▸ **Input records**:
* begin *
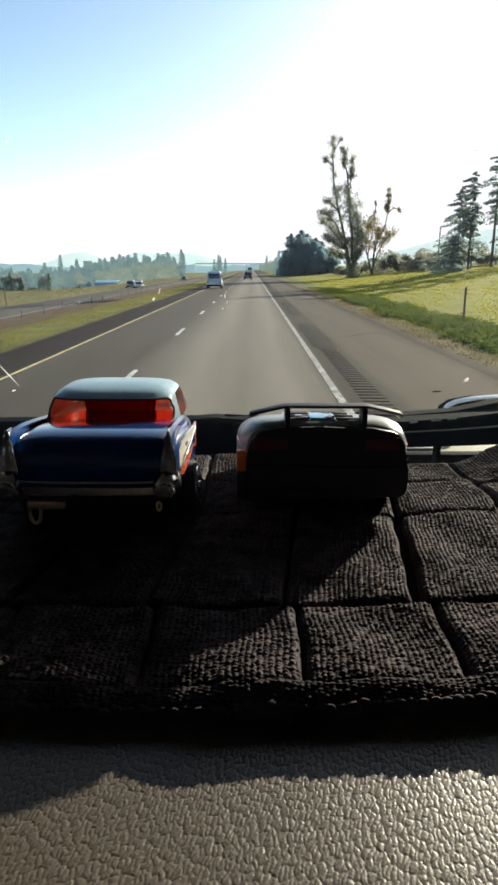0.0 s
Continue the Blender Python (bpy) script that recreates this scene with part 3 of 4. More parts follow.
* end *
* begin *
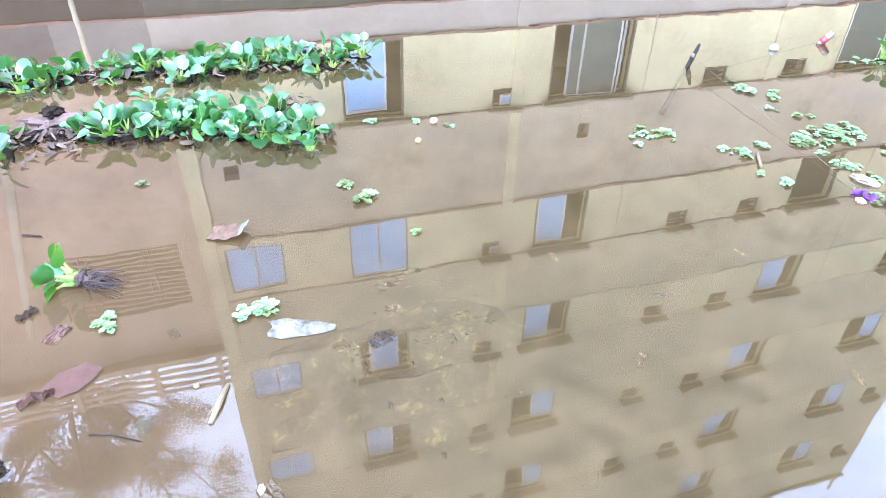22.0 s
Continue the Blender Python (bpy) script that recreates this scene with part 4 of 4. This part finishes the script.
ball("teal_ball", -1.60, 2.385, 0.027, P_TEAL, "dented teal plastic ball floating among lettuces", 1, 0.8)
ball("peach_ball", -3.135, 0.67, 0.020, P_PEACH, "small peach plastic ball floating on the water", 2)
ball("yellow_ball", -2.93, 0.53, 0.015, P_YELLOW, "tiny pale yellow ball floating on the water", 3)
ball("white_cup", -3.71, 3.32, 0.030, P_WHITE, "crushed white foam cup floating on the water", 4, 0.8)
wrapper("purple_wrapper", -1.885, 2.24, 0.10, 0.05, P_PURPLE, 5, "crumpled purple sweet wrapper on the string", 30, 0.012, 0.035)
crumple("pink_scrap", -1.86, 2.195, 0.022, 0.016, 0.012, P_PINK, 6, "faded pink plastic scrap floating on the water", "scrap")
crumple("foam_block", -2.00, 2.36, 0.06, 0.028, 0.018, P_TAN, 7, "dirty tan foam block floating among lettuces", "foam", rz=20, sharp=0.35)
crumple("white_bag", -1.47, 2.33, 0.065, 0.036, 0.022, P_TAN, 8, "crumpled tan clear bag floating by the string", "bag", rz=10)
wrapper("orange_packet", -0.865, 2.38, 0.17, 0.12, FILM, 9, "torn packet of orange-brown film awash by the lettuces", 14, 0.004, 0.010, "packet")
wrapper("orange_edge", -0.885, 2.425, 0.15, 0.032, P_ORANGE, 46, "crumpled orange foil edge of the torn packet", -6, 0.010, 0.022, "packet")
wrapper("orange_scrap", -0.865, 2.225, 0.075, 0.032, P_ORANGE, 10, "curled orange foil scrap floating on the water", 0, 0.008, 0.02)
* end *
* begin *
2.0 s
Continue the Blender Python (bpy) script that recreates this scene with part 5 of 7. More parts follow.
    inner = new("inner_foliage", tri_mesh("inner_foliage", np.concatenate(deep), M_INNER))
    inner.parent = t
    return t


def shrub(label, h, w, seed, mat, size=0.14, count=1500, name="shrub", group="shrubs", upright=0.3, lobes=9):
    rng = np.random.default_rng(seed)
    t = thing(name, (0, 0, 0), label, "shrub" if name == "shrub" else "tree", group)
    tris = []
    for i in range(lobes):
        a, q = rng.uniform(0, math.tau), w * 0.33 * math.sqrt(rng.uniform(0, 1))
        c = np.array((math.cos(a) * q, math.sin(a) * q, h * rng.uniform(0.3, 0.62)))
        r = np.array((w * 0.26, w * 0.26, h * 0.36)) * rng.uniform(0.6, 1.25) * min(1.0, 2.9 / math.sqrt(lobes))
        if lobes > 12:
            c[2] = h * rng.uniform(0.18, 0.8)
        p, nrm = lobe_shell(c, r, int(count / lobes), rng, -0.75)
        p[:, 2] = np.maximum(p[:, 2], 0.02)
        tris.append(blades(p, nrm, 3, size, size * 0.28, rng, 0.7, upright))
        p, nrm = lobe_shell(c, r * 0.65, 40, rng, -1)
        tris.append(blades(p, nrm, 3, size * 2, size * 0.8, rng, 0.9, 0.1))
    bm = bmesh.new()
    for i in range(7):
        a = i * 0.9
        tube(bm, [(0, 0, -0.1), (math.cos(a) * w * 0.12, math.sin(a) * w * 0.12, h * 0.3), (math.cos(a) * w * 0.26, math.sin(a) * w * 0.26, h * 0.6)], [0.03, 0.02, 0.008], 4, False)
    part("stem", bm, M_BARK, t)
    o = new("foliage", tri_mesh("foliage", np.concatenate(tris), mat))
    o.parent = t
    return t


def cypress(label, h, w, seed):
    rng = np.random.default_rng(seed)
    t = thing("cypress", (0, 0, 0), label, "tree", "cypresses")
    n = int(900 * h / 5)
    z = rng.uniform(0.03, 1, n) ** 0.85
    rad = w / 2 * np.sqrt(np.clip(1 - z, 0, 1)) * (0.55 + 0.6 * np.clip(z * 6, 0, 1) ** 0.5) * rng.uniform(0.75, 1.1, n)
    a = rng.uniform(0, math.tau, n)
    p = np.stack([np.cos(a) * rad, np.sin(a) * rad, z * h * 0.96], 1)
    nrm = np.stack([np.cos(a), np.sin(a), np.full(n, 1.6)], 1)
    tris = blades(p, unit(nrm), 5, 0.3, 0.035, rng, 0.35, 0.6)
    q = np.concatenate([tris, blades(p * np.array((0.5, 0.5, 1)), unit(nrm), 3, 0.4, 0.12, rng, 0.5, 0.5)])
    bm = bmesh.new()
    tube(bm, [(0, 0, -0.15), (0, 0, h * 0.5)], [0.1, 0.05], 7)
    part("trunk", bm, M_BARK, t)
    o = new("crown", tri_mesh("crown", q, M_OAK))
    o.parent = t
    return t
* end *
▸ **Task to carry out**: Search the data for "parts" and list every line in which it occurs.

▸ **Answer to this task**:
Continue the Blender Python (bpy) script that recreates this scene with part 3 of 4. More parts follow.
Continue the Blender Python (bpy) script that recreates this scene with part 5 of 7. More parts follow.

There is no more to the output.